» Task objective:
Omit every picture, and retype the lines that run from the beginning of the data below through the line containing "import random", inclusive.

» Dataset excerpt:
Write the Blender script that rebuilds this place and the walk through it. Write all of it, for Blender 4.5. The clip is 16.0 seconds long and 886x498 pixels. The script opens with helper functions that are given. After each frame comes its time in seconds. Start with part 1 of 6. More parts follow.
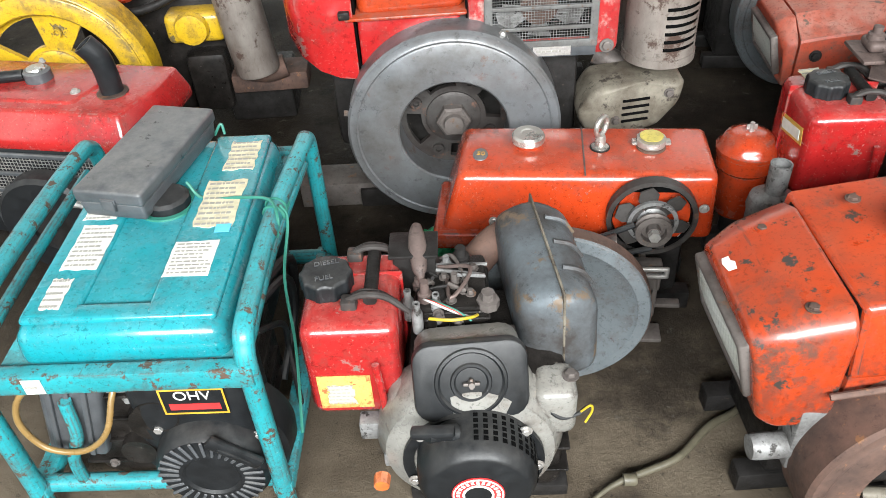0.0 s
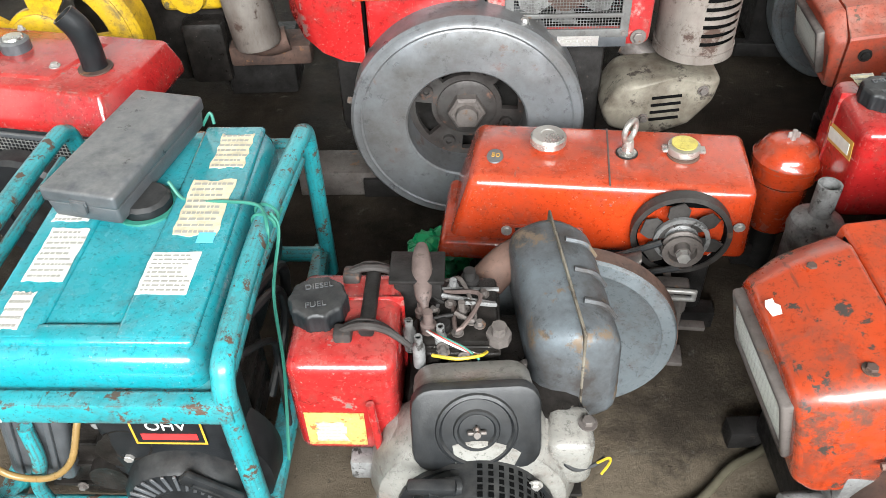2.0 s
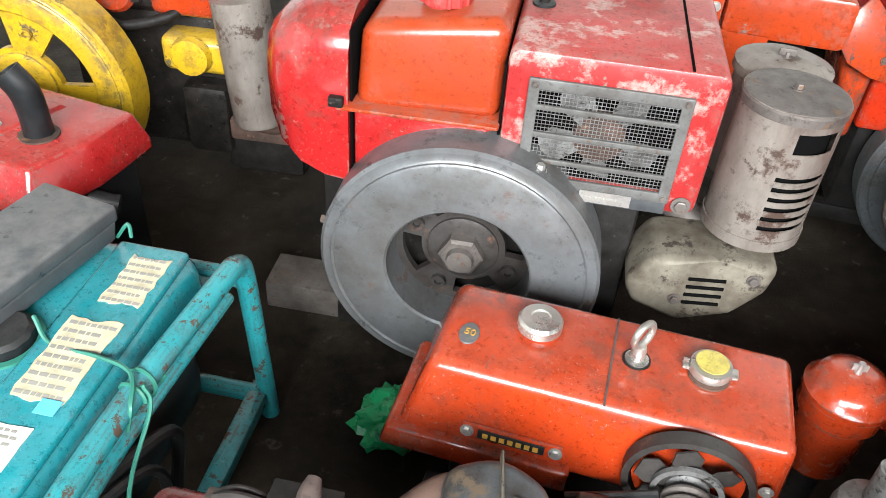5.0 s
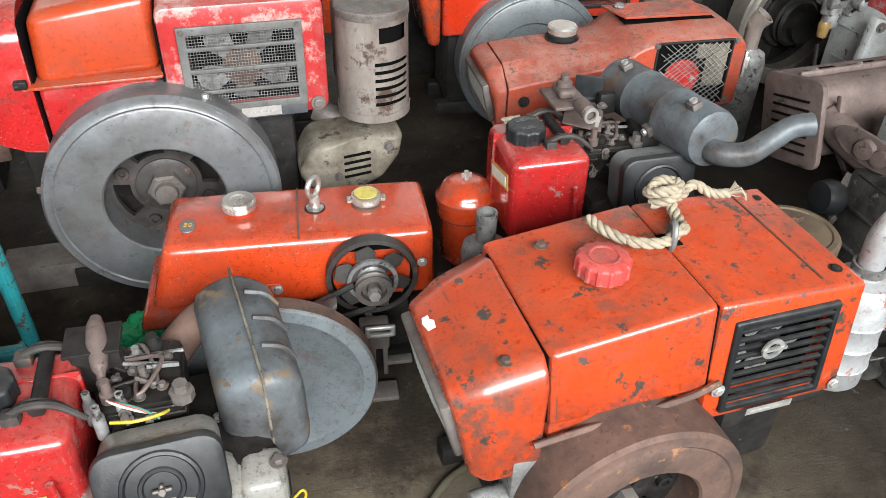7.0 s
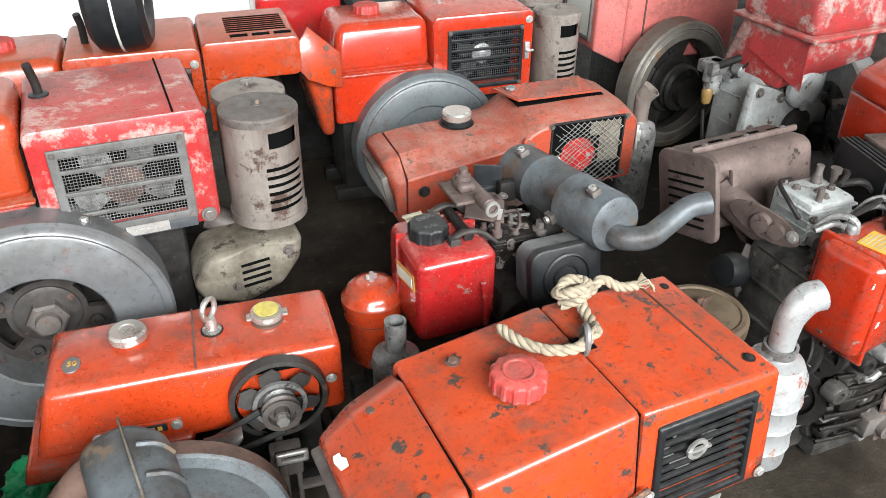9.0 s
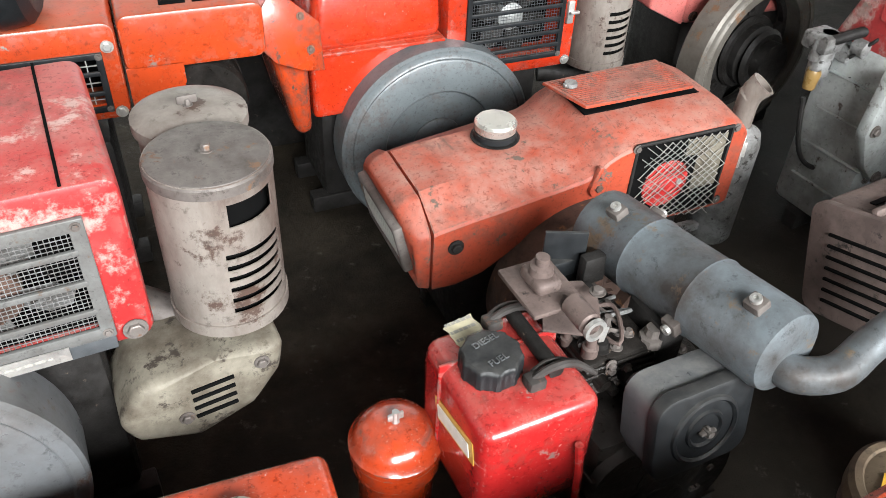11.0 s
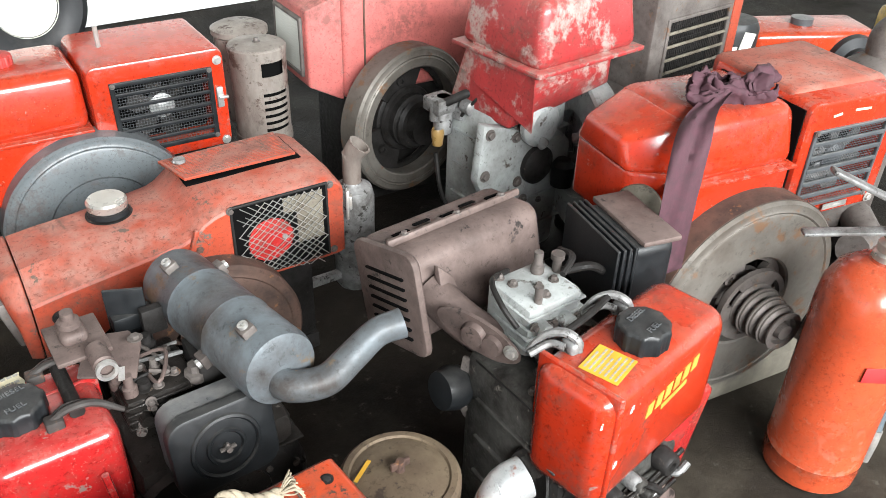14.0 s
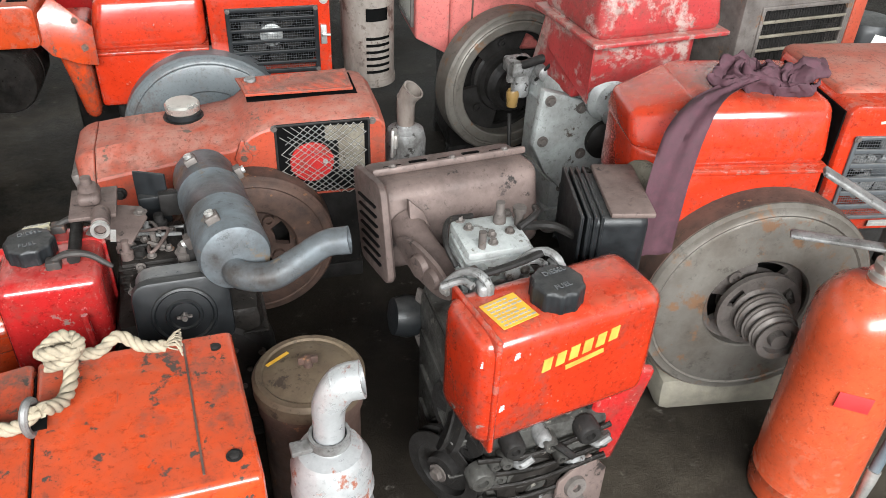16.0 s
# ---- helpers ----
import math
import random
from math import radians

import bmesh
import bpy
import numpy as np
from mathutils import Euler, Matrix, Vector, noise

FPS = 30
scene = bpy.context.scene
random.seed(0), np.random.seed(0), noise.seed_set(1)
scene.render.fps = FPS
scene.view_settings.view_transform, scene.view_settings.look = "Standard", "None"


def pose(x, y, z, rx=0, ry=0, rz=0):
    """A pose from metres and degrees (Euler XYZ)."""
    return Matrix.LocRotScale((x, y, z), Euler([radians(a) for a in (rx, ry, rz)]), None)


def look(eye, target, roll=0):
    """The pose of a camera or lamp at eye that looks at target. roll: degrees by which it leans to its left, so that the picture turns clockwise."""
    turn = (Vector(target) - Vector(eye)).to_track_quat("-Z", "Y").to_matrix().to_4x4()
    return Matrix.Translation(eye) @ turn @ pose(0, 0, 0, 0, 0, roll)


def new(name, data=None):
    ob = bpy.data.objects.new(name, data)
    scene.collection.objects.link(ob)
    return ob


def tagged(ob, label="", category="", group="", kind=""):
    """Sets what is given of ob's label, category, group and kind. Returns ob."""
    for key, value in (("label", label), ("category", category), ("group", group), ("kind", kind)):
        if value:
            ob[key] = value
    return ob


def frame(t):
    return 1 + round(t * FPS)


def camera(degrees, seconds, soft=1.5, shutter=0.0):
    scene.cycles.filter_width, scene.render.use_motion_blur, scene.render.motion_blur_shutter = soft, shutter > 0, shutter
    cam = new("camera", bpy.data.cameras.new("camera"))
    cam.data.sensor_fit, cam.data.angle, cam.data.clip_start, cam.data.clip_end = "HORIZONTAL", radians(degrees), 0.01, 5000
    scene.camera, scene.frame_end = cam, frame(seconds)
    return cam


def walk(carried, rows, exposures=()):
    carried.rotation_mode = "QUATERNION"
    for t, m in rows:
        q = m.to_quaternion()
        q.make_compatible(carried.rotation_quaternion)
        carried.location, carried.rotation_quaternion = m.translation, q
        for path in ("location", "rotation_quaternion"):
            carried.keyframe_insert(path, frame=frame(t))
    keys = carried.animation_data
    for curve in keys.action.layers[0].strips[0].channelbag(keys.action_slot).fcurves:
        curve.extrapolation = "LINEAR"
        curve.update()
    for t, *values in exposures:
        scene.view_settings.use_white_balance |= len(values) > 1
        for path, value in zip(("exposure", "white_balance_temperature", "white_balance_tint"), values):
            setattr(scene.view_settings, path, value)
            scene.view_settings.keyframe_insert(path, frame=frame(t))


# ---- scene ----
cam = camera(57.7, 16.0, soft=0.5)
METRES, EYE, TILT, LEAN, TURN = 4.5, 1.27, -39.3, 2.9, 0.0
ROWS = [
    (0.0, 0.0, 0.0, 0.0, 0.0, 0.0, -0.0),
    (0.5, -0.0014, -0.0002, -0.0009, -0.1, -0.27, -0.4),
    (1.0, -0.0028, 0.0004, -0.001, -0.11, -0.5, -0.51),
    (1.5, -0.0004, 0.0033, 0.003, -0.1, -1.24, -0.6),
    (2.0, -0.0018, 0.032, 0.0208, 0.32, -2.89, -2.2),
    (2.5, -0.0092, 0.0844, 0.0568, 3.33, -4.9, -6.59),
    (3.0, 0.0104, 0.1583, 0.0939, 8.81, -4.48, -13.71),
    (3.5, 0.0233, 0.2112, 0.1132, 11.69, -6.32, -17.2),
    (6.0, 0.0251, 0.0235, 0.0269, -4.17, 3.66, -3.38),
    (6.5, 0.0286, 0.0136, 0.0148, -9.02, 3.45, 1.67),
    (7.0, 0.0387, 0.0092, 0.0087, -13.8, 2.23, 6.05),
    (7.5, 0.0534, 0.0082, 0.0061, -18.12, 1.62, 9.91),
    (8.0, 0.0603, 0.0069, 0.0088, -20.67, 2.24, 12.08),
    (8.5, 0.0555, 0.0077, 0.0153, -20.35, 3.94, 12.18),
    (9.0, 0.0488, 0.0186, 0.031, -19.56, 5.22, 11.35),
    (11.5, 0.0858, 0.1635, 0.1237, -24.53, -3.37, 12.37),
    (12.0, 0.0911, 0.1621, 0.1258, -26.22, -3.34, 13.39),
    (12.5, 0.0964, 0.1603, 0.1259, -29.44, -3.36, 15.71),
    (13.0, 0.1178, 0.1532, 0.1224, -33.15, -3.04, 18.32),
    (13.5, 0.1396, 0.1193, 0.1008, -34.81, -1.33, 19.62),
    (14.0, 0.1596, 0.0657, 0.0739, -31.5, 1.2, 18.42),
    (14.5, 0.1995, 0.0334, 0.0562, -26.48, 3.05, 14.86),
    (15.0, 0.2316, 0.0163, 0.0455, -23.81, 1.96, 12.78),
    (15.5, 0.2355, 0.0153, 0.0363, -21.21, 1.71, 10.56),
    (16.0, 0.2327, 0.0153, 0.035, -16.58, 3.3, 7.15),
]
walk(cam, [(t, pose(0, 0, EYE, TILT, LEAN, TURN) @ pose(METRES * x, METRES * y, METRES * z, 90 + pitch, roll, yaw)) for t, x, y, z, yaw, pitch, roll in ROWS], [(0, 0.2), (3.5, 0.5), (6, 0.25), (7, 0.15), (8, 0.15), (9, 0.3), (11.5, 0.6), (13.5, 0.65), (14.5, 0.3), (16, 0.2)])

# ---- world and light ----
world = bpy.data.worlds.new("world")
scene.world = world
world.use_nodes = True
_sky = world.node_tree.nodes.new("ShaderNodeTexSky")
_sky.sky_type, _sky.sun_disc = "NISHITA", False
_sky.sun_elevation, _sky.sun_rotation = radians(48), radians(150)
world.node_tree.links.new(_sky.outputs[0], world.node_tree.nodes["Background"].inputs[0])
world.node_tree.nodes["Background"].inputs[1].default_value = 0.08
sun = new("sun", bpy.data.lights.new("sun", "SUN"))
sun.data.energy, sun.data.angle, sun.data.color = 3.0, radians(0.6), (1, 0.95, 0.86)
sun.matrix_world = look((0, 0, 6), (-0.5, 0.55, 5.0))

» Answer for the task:
Write the Blender script that rebuilds this place and the walk through it. Write all of it, for Blender 4.5. The clip is 16.0 seconds long and 886x498 pixels. The script opens with helper functions that are given. After each frame comes its time in seconds. Start with part 1 of 6. More parts follow.
0.0 s
2.0 s
5.0 s
7.0 s
9.0 s
11.0 s
14.0 s
16.0 s
# ---- helpers ----
import math
import random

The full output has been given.